Ever since I learned about this sting in New Jersey on Friday, I have been thinking about it. A lot. Rabbis from some orthodox congregations are caught up in a money laundering scheme, millions of dollars passing around, politicians involved (shocker). I feel sick about it.

I remember when I was a young woman, the rabbi at the conservative synagogue I attended growing up was accused of sexually improper behavior. I was devastated... and he wasn't even "my" rabbi. All I could think of was, "What??? Rabbis don't do that!" It wasn't that I didn't believe it, more that it shook my foundation of what a rabbi was supposed to be. Rabbis are put out there as higher on the spiritual ladder. I put them as higher on the spiritual ladder. Yes, I admit it, I hold them to a higher standard. And the orthodox rabbis?
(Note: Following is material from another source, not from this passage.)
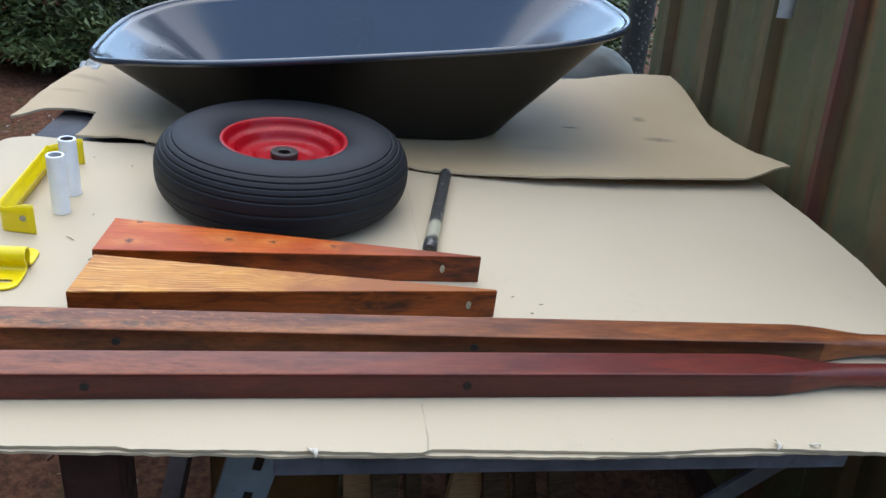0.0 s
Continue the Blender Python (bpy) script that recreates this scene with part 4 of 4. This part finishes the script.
build_grass("grass", -0.56, 2.13, 0.15, 0.09, 900, 11, 0.022)
for gi, (gx, gy, ga, gb, gc) in enumerate(((1.6, -1.0, 0.5, 0.25, 500), (3.3, -1.35, 0.7, 0.35, 900), (2.2, -0.75, 0.5, 0.2, 400), (0.3, -0.95, 0.35, 0.25, 350),
                                           (0.9, -0.75, 0.3, 0.2, 300), (2.6, -2.0, 0.35, 0.25, 260), (1.2, -0.62, 0.16, 0.10, 160), (0.62, -0.80, 0.14, 0.10, 140), (1.9, -1.2, 0.3, 0.2, 260))):
    build_grass("grass", gx, gy, ga, gb, gc * 2, 20 + gi, 0.018)


def build_litter():
    rng = random.Random(31)
    bm = bmesh.new()
    for i in range(4200):
        if i > 2400:
            x, y = rng.uniform(-0.5, 2.6), rng.uniform(-1.7, -0.40)
        elif rng.random() < 0.5:
            x, y = rng.uniform(-0.6, 5.0), rng.uniform(-2.8, 0.3)
        else:
            x, y = rng.uniform(-2.6, 1.2), rng.uniform(0.2, 4.2)
        z = height(x, y) + 0.004
        a, s = rng.uniform(0, 6.283), rng.uniform(0.006, 0.022)
        d = Vector((math.cos(a), math.sin(a), rng.uniform(-0.2, 0.3))) * s
        n = Vector((-math.sin(a), math.cos(a), rng.uniform(-0.3, 0.3))) * s * rng.uniform(0.25, 0.5)
        p = Vector((x, y, z))
        bm.faces.new([bm.verts.new(v) for v in (p - d, p + n, p + d, p - n)])
    tagged(part("leaf_litter", bm, M["litter"]), "dry leaves and chips scattered on the soil", "leaf litter", kind="stuff")


build_litter()


def build_chips():
    rng = random.Random(37)
    bm = bmesh.new()
    for _ in range(260):
        x, y = (rng.uniform(0.4, 5.0), rng.uniform(-2.6, -0.5)) if rng.random() < 0.6 else (rng.uniform(-1.6, -0.3), rng.uniform(1.2, 3.4))
        c = Vector((x, y, height(x, y) + 0.006))
        r = rng.uniform(0.004, 0.012)
        vs = [bm.verts.new(c + Vector((rng.uniform(-r, r), rng.uniform(-r, r), rng.uniform(-0.3, 0.7) * r))) for _ in range(4)]
        for i, j, q in ((0, 1, 2), (0, 2, 3), (0, 3, 1), (1, 3, 2)):
            bm.faces.new((vs[i], vs[j], vs[q]))
    tagged(part("pale_chips", bm, M["paper"]), "pale stone and paper chips strewn on the soil", "chips", kind="stuff")


build_chips()


# ---- back fence of wooden palings ----
def build_back_fence():
    rng = random.Random(41)
    root = empty("wall_back", pose(0, 5.1, 0), "dark weathered wooden paling fence behind the shrubs", "fence", kind="structure")
    for i in range(64):
        x = -5.2 + i * 0.125
        part("paling", box(x, x + 0.118, rng.uniform(-0.006, 0.006), 0.02, -0.05, 1.75 + rng.uniform(-0.03, 0.03), 0.002, 1), M["fence_wood"], root)
    part("rail", box(-5.2, 2.8, 0.021, 0.07, 0.4, 0.49), M["fence_wood"], root)
    part("rail", box(-5.2, 2.8, 0.021, 0.07, 1.4, 1.49), M["fence_wood"], root)


build_back_fence()


def build_unseen_walls():
    """Plain unseen board walls behind the camera, added to block low sky and bounce warm light."""
    for name, m, length, rows in (("wall_south", pose(-2.9, -3.6, 0), 7.9, 17), ("wall_west", pose(-2.9, 3.2, 0, 0, 0, -90), 6.8, 17)):
        root = empty(name, m, "plain tan board wall, unseen, added to block low sky and bounce light", "wall", kind="structure")
        for j in range(rows):
            z = -0.05 + j * 0.185
            secs = [[(x, 0.0, z), (x, 0.022, z), (x, 0.006, z + 0.187), (x, 0.0, z + 0.187)] for x in (0.0, length)]
            part("board", loft(secs), M["unseen_board"], root)


build_unseen_walls()


# ---- things round about ----
def build_container():
    root = empty("red_drum", pose(3.74, -1.665, height(3.74, -1.665)) @ Matrix.Scale(0.86, 4), "red steel drum standing on the grass", "drum")
    part("body", revolve([(0, 0.0), (0.15, 0.0), (0.162, 0.012), (0.163, 0.14), (0.168, 0.15), (0.163, 0.16), (0.163, 0.33), (0.168, 0.34), (0.163, 0.35),
                          (0.163, 0.50), (0.157, 0.51), (0, 0.505)], 40), M["red_plastic"], root, smooth=True)
    part("cap", revolve([(0.03, 0.505), (0.03, 0.53), (0, 0.532)], 20), M["hub"], root)


build_container()
tagged(part("steel_post", tube([(3.34, -1.665, -0.05), (3.40, -1.735, 0.9)], 0.014, 10), M["rust_post"], smooth=True), "thin red rusted steel post in the soil", "post")
tagged(part("wooden_peg", loft([[(3.19 + 0.020 * a, -1.535 + 0.011 * b, -0.03) for a, b in ((-1, -1), (1, -1), (1, 1), (-1, 1))],
                                [(3.195 + 0.018 * a, -1.530 + 0.010 * b, 0.11) for a, b in ((-1, -1), (1, -1), (1, 1), (-1, 1))],
                                [(3.20 + 0.006 * a, -1.525 + 0.008 * b, 0.135) for a, b in ((-1, -1), (1, -1), (1, 1), (-1, 1))]]), M["raw_wood"]),
       "short raw timber peg standing in the soil", "peg")

# hanging pipe on the steel fence
hang = empty("hanging_pipe", pose(FX - 0.045, 0.622, 1.130, -8, 0, 0), "grey galvanised pipe end hanging by the fence", "pipe")
part("pipe_wall", revolve([(0.013, 0.0), (0.017, 0.0), (0.017, 0.8), (0.013, 0.8)], 20, closed=True), M["galv"], hang, smooth=True)
part("clip", box(-0.02, 0.075, -0.008, 0.008, 0.45, 0.475, 0.002), M["rail"], hang)

# grey lid behind the sheets
lid = empty("grey_tub_lid", pose(1.17, 1.30, 0), "rounded grey plastic bin with a domed dirty lid", "bin")
part("body", revolve([(0, -0.02), (0.13, -0.02), (0.155, 0.70), (0.16, 0.72)], 32), M["grey_stone"], lid, smooth=True)
part("lid", revolve([(0.17, 0.71), (0.172, 0.735), (0.165, 0.76), (0.14, 0.80), (0.09, 0.835), (0.04, 0.848), (0, 0.85)], 40), M["grey_stone"], lid, smooth=True)
lid.location = (1.17, 1.46, 0)

# tree stem beyond the fence end
rng_t = random.Random(51)
tr = empty("tree", pose(1.52, 1.95, 0), "tree with a lichen-speckled trunk beyond the fence end", "tree")
part("trunk", tube([(0, 0, -0.1), (0.01, 0.01, 0.5), (0.0, 0.02, 1.1), (-0.03, 0.03, 1.8), (0.02, 0.06, 2.6)], [0.075, 0.055, 0.048, 0.042, 0.03], 14), M["lichen"], tr, smooth=True)
tb = bmesh.new()
for q in range(14):
    leaf_cloud(tb, (rng_t.uniform(-0.8, 0.8), rng_t.uniform(-0.6, 0.9), rng_t.uniform(2.3, 3.2)), 0.4, 160, 0.09, rng_t)
part("crown", tb, M["leaf_green"], tr)

# clouded bag tucked under the torn sheet
bagm = bmesh.new()
bmesh.ops.create_icosphere(bagm, subdivisions=4, radius=1.0)
for v in bagm.verts:
    q = v.co.copy()
    f = 1 + 0.30 * noise.noise(q * 2.1) + 0.14 * noise.noise(q * 6.0)
    v.co = Vector((q.x * 0.032 * f, q.y * 0.075 * f, 0.022 + q.z * 0.023 * f))
tagged(part("plastic_bag", bagm, M["plastic"], at=pose(-0.235, 0.97, Z - 0.012), smooth=True, angle=30), "crumpled clouded plastic bag under the cardboard", "bag")


# ---- stored under the table ----
def plank(m, l, w, t, mat, label):
    ob = part("stored_plank", box(-w / 2, w / 2, -t / 2, t / 2, 0, l, 0.002, 1), mat, at=m)
    tagged(ob, label, "plank", "timber under the table")


rs = random.Random(61)
for i in range(9):
    px = 0.42 + 0.055 * i + rs.uniform(-0.01, 0.01)
    plank(pose(px, 0.10 + rs.uniform(-0.05, 0.12), 0.0, -14 + rs.uniform(-4, 4), rs.uniform(-10, 10), 0), rs.uniform(0.52, 0.66), rs.uniform(0.03, 0.07), 0.02,
          M["old_wood"] if i % 3 else M["raw_wood"], "grubby timber offcut leaning under the table")
lad = empty("blue_trestle", pose(0.248, -0.06, 0), "pale blue painted slotted steel trestle leg", "trestle")
part("leg", loft([[(x - 0.168 * (1 - f), y - 0.14 * f, z) for x, y in ((-0.036, -0.01), (0.036, -0.01), (0.036, 0.01), (-0.036, 0.01))] for f, z in ((0, -0.02), (1, 0.72))]),
     M["blue_paint"], lad)
for f in (0.25, 0.42, 0.58, 0.74, 0.9):
    b = part("slot", box(-0.006, 0.006, -0.0022, 0.0006, -0.035, 0.035, 0.0005, 1), M["hole"], lad)
    b.matrix_basis = pose(-0.168 * (1 - f) + 0.008, -0.14 * f - 0.010, -0.02 + 0.74 * f, 11, 12.8, 0)
box_root = empty("rusty_tin", pose(0.27, 0.32, 0), "rusty orange-brown tin box under the table", "tin")
part("body", box(-0.16, 0.10, -0.10, 0.10, -0.01, 0.34, 0.006), mat_paint("rusty_tin", (0.14, 0.075, 0.022), rough=0.7, var=0.3, chips=0.7, chip=(0.06, 0.03, 0.02), scale=10), box_root)
part("lid", box(-0.165, 0.105, -0.105, 0.105, 0.3402, 0.36, 0.004), M["rust_post"], box_root)
for bi, (bx, by, bz) in enumerate(((-0.765, 1.925, 4), (-0.585, 1.935, -7), (-0.70, 1.865, 16))):
    tagged(part("brick", box(-0.085, 0.085, -0.04, 0.04, -0.04, 0.016, 0.006), M["brick"], at=pose(bx, by, height(bx, by), 0, 0, bz)), "loose pink brick half sunk in the soil", "brick", "loose bricks")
Even more so.

I should explain myself as saying that the reform and conservative (and reconstructionist and secular humanist and whatever nonorthodox branches you can come up with) rabbis seem more... human to me. I can see their foibles, their weaknesses and accept them easily. They live in the same world that I do, and I understand all the temptations therein. The orthodox rabbis? Somehow they seem not really living of this world. Their visual cues mark them as closer to G-d, as ones who follow the mitzvot far more than I do. In my opinion, when you put on all the trappings of an observant Jew and are a rabbi on top of it, then yes, you open yourself up to being held to a higher standard. Hillul Hashem, desecrating the name of G-d, is so much worse when you have the appearance of one who is religious. I wonder if that is why my feelings of shock and yes, even disgust, are deeper now than with the other fallen rabbi of my past.

I still feel like I'm struggling for clarity. I'm not done with this. Not by a long shot. Thoughts?